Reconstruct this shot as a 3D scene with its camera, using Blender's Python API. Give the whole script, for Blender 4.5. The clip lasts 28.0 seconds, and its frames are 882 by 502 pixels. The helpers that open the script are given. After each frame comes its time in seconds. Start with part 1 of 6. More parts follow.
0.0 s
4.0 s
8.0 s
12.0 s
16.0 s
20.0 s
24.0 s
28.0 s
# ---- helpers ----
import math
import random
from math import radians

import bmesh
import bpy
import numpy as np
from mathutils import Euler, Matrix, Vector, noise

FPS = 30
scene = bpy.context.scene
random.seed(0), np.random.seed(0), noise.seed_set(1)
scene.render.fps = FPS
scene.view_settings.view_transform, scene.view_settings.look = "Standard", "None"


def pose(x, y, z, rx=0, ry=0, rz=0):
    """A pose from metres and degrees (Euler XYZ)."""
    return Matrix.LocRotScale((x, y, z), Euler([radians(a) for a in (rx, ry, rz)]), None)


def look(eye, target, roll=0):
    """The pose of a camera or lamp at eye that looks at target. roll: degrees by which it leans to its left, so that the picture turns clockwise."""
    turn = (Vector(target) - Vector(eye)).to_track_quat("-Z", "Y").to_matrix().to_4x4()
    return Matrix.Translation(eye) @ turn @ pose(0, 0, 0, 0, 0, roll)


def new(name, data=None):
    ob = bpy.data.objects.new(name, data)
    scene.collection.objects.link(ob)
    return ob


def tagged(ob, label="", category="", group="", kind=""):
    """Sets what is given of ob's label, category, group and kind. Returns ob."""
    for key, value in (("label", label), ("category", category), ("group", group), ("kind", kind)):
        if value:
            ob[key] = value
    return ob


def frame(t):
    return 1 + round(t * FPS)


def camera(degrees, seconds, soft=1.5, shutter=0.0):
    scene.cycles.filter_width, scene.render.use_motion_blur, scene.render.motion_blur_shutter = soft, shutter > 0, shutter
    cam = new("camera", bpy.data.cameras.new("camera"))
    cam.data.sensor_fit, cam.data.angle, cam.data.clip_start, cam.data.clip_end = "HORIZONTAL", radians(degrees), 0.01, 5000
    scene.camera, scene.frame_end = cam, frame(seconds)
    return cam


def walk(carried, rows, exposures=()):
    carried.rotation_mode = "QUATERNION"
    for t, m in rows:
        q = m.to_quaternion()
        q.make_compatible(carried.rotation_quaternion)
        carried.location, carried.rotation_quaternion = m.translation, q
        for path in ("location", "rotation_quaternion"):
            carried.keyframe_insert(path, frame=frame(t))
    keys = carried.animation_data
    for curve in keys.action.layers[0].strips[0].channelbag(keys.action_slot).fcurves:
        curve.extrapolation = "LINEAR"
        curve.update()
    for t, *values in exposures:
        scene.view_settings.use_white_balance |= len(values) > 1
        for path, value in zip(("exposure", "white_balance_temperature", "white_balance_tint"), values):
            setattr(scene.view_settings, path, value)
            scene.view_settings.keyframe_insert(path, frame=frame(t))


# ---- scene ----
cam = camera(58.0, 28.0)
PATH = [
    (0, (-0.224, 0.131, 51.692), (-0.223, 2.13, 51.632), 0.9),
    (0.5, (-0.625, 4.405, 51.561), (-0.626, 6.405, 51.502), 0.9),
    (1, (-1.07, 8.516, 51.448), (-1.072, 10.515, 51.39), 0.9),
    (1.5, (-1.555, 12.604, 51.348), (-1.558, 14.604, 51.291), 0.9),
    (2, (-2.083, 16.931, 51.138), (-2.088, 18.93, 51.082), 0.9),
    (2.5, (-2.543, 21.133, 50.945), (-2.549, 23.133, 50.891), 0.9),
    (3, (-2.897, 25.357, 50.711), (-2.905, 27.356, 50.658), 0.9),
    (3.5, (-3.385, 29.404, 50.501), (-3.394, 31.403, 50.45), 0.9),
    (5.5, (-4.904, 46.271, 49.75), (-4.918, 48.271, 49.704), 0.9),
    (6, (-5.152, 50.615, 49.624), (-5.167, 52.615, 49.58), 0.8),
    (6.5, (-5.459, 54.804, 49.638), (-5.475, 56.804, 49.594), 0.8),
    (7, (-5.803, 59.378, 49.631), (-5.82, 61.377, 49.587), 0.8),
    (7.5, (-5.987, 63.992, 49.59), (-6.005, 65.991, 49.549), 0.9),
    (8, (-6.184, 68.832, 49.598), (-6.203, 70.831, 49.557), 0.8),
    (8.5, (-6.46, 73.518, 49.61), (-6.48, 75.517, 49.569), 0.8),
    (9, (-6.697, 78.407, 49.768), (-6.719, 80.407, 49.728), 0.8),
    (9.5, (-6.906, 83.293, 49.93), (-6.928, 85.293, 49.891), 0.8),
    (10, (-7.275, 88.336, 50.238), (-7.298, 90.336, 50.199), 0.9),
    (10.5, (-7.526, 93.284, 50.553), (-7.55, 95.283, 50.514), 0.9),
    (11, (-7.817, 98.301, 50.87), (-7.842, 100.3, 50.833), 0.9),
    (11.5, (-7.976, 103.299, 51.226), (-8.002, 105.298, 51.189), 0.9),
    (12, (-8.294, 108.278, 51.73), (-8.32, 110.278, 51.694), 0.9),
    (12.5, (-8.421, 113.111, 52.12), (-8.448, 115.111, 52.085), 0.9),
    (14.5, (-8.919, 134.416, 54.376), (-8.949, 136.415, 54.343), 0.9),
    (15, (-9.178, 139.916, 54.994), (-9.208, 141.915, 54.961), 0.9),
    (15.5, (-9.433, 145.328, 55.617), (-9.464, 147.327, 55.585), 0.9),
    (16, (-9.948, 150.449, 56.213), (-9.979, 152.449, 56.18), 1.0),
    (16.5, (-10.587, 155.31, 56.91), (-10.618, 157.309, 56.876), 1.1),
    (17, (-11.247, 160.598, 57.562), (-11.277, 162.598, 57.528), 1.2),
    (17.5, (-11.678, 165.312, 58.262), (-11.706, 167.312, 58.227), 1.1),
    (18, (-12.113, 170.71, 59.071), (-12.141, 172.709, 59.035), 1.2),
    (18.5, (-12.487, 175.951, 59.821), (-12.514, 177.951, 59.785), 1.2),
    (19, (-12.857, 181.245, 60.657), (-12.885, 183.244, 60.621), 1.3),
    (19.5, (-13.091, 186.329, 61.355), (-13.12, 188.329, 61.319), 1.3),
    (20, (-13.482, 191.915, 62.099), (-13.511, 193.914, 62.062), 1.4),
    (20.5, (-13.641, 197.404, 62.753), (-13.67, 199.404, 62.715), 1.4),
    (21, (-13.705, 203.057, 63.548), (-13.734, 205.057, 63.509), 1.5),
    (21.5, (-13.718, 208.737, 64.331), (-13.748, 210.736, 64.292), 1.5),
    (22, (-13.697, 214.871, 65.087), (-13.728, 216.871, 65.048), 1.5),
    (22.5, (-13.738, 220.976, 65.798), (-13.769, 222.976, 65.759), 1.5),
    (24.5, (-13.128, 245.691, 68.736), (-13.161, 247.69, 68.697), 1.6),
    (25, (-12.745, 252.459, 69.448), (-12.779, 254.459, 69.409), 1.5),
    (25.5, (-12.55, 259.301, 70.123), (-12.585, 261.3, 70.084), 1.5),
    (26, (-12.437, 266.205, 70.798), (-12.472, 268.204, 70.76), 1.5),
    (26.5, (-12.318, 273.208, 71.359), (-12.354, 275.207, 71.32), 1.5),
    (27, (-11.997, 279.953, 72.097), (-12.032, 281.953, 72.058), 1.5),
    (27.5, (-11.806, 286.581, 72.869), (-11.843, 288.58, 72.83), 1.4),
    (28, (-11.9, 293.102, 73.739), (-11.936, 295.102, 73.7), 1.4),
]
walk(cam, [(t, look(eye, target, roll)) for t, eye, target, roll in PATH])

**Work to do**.
Quote the material exactly, leaving nothing out.

**Written answer**.
Reconstruct this shot as a 3D scene with its camera, using Blender's Python API. Give the whole script, for Blender 4.5. The clip lasts 28.0 seconds, and its frames are 882 by 502 pixels. The helpers that open the script are given. After each frame comes its time in seconds. Start with part 1 of 6. More parts follow.
0.0 s
4.0 s
8.0 s
12.0 s
16.0 s
20.0 s
24.0 s
28.0 s
# ---- helpers ----
import math
import random
from math import radians

import bmesh
import bpy
import numpy as np
from mathutils import Euler, Matrix, Vector, noise

FPS = 30
scene = bpy.context.scene
random.seed(0), np.random.seed(0), noise.seed_set(1)
scene.render.fps = FPS
scene.view_settings.view_transform, scene.view_settings.look = "Standard", "None"


def pose(x, y, z, rx=0, ry=0, rz=0):
    """A pose from metres and degrees (Euler XYZ)."""
    return Matrix.LocRotScale((x, y, z), Euler([radians(a) for a in (rx, ry, rz)]), None)


def look(eye, target, roll=0):
    """The pose of a camera or lamp at eye that looks at target. roll: degrees by which it leans to its left, so that the picture turns clockwise."""
    turn = (Vector(target) - Vector(eye)).to_track_quat("-Z", "Y").to_matrix().to_4x4()
    return Matrix.Translation(eye) @ turn @ pose(0, 0, 0, 0, 0, roll)


def new(name, data=None):
    ob = bpy.data.objects.new(name, data)
    scene.collection.objects.link(ob)
    return ob


def tagged(ob, label="", category="", group="", kind=""):
    """Sets what is given of ob's label, category, group and kind. Returns ob."""
    for key, value in (("label", label), ("category", category), ("group", group), ("kind", kind)):
        if value:
            ob[key] = value
    return ob


def frame(t):
    return 1 + round(t * FPS)


def camera(degrees, seconds, soft=1.5, shutter=0.0):
    scene.cycles.filter_width, scene.render.use_motion_blur, scene.render.motion_blur_shutter = soft, shutter > 0, shutter
    cam = new("camera", bpy.data.cameras.new("camera"))
    cam.data.sensor_fit, cam.data.angle, cam.data.clip_start, cam.data.clip_end = "HORIZONTAL", radians(degrees), 0.01, 5000
    scene.camera, scene.frame_end = cam, frame(seconds)
    return cam


def walk(carried, rows, exposures=()):
    carried.rotation_mode = "QUATERNION"
    for t, m in rows:
        q = m.to_quaternion()
        q.make_compatible(carried.rotation_quaternion)
        carried.location, carried.rotation_quaternion = m.translation, q
        for path in ("location", "rotation_quaternion"):
            carried.keyframe_insert(path, frame=frame(t))
    keys = carried.animation_data
    for curve in keys.action.layers[0].strips[0].channelbag(keys.action_slot).fcurves:
        curve.extrapolation = "LINEAR"
        curve.update()
    for t, *values in exposures:
        scene.view_settings.use_white_balance |= len(values) > 1
        for path, value in zip(("exposure", "white_balance_temperature", "white_balance_tint"), values):
            setattr(scene.view_settings, path, value)
            scene.view_settings.keyframe_insert(path, frame=frame(t))


# ---- scene ----
cam = camera(58.0, 28.0)
PATH = [
    (0, (-0.224, 0.131, 51.692), (-0.223, 2.13, 51.632), 0.9),
    (0.5, (-0.625, 4.405, 51.561), (-0.626, 6.405, 51.502), 0.9),
    (1, (-1.07, 8.516, 51.448), (-1.072, 10.515, 51.39), 0.9),
    (1.5, (-1.555, 12.604, 51.348), (-1.558, 14.604, 51.291), 0.9),
    (2, (-2.083, 16.931, 51.138), (-2.088, 18.93, 51.082), 0.9),
    (2.5, (-2.543, 21.133, 50.945), (-2.549, 23.133, 50.891), 0.9),
    (3, (-2.897, 25.357, 50.711), (-2.905, 27.356, 50.658), 0.9),
    (3.5, (-3.385, 29.404, 50.501), (-3.394, 31.403, 50.45), 0.9),
    (5.5, (-4.904, 46.271, 49.75), (-4.918, 48.271, 49.704), 0.9),
    (6, (-5.152, 50.615, 49.624), (-5.167, 52.615, 49.58), 0.8),
    (6.5, (-5.459, 54.804, 49.638), (-5.475, 56.804, 49.594), 0.8),
    (7, (-5.803, 59.378, 49.631), (-5.82, 61.377, 49.587), 0.8),
    (7.5, (-5.987, 63.992, 49.59), (-6.005, 65.991, 49.549), 0.9),
    (8, (-6.184, 68.832, 49.598), (-6.203, 70.831, 49.557), 0.8),
    (8.5, (-6.46, 73.518, 49.61), (-6.48, 75.517, 49.569), 0.8),
    (9, (-6.697, 78.407, 49.768), (-6.719, 80.407, 49.728), 0.8),
    (9.5, (-6.906, 83.293, 49.93), (-6.928, 85.293, 49.891), 0.8),
    (10, (-7.275, 88.336, 50.238), (-7.298, 90.336, 50.199), 0.9),
    (10.5, (-7.526, 93.284, 50.553), (-7.55, 95.283, 50.514), 0.9),
    (11, (-7.817, 98.301, 50.87), (-7.842, 100.3, 50.833), 0.9),
    (11.5, (-7.976, 103.299, 51.226), (-8.002, 105.298, 51.189), 0.9),
    (12, (-8.294, 108.278, 51.73), (-8.32, 110.278, 51.694), 0.9),
    (12.5, (-8.421, 113.111, 52.12), (-8.448, 115.111, 52.085), 0.9),
    (14.5, (-8.919, 134.416, 54.376), (-8.949, 136.415, 54.343), 0.9),
    (15, (-9.178, 139.916, 54.994), (-9.208, 141.915, 54.961), 0.9),
    (15.5, (-9.433, 145.328, 55.617), (-9.464, 147.327, 55.585), 0.9),
    (16, (-9.948, 150.449, 56.213), (-9.979, 152.449, 56.18), 1.0),
    (16.5, (-10.587, 155.31, 56.91), (-10.618, 157.309, 56.876), 1.1),
    (17, (-11.247, 160.598, 57.562), (-11.277, 162.598, 57.528), 1.2),
    (17.5, (-11.678, 165.312, 58.262), (-11.706, 167.312, 58.227), 1.1),
    (18, (-12.113, 170.71, 59.071), (-12.141, 172.709, 59.035), 1.2),
    (18.5, (-12.487, 175.951, 59.821), (-12.514, 177.951, 59.785), 1.2),
    (19, (-12.857, 181.245, 60.657), (-12.885, 183.244, 60.621), 1.3),
    (19.5, (-13.091, 186.329, 61.355), (-13.12, 188.329, 61.319), 1.3),
    (20, (-13.482, 191.915, 62.099), (-13.511, 193.914, 62.062), 1.4),
    (20.5, (-13.641, 197.404, 62.753), (-13.67, 199.404, 62.715), 1.4),
    (21, (-13.705, 203.057, 63.548), (-13.734, 205.057, 63.509), 1.5),
    (21.5, (-13.718, 208.737, 64.331), (-13.748, 210.736, 64.292), 1.5),
    (22, (-13.697, 214.871, 65.087), (-13.728, 216.871, 65.048), 1.5),
    (22.5, (-13.738, 220.976, 65.798), (-13.769, 222.976, 65.759), 1.5),
    (24.5, (-13.128, 245.691, 68.736), (-13.161, 247.69, 68.697), 1.6),
    (25, (-12.745, 252.459, 69.448), (-12.779, 254.459, 69.409), 1.5),
    (25.5, (-12.55, 259.301, 70.123), (-12.585, 261.3, 70.084), 1.5),
    (26, (-12.437, 266.205, 70.798), (-12.472, 268.204, 70.76), 1.5),
    (26.5, (-12.318, 273.208, 71.359), (-12.354, 275.207, 71.32), 1.5),
    (27, (-11.997, 279.953, 72.097), (-12.032, 281.953, 72.058), 1.5),
    (27.5, (-11.806, 286.581, 72.869), (-11.843, 288.58, 72.83), 1.4),
    (28, (-11.9, 293.102, 73.739), (-11.936, 295.102, 73.7), 1.4),
]
walk(cam, [(t, look(eye, target, roll)) for t, eye, target, roll in PATH])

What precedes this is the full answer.